Wenn Waterston an eine Rolle rangeht, sagt sie, recherchiert sie oft, ohne genau zu wissen, "wonach ich eigentlich suche". "Ich nehme einfach alles auf, versinke komplett darin und was in die Performance einfließt, fließt eben ein. Ich mache mir keine Gedanken darüber, bestimmte Aspekte abzuhaken oder etwas perfekt auszuführen. Perfektion interessiert mich nicht, eher, so viel zu lernen wie möglich, um dann im Moment die Möglichkeit zu haben, auszudrücken, was ganz natürlich zum Vorschein kommt. Ich will das nicht kontrollieren."

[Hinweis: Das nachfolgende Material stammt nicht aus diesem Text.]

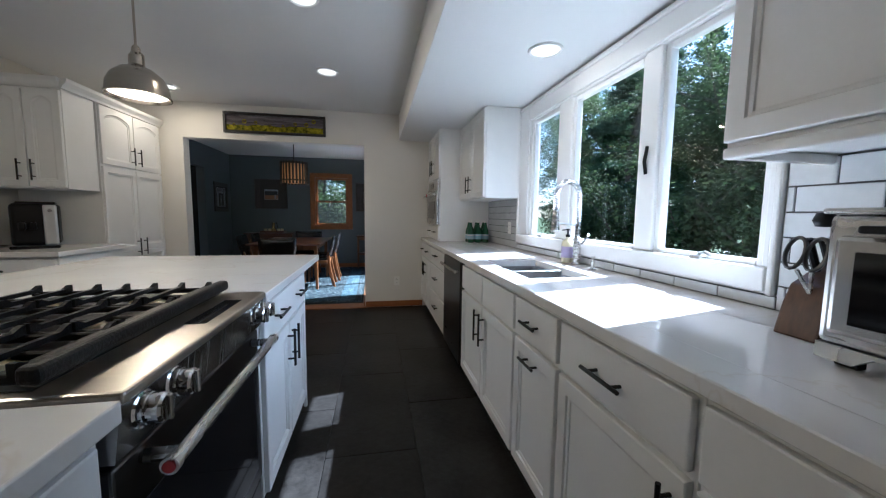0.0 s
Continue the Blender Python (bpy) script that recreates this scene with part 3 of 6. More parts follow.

Ebenso natürlich, so scheint es, hat sich auch Waterston nach Theaterengagements und Nebenrollen in u.a. "Michael Clayton" oder "Night Moves" ganz nach oben gekämpft. Ihr Bekanntheitsgrad dürfte sich 2016 noch einmal steigern, wenn sie als Hexe Porpentina Goldstein an der Seite von Eddie Redmayne im mit Spannung erwarteten Fantasy-Abenteuer "Phantastische Tierwesen und wo sie zu finden sind" zu sehen ist. In ihrer Geburtsstadt London steht sie aktuell für das "Harry Potter"-Spinoff vor der Kamera, daneben ist sie weiter in der Independent-Szene umtriebig, brillierte etwa zuletzt in Alex Ross Perrys Psychothriller "Queen of Earth", der soeben auf der Viennale zu sehen war.

Dem Gespür von Regisseuren allein ist dafür nicht zu danken - seien doch etwa die Castingdirektorinnen Cassandra Kulunkundis ("Inherent Vice") und Francine Maisler ("Steve Jobs") "langjährige Unterstützerinnen". "Castingdirektoren sind die anonymen Helden dieser Branche, weil sie dich zuerst finden und nicht mehr vergessen, wenn ein Regisseur dich ablehnt", sagt Waterston. "Karrieren werden aufgrund ihres hervorragenden Erinnerungsvermögens geschaffen."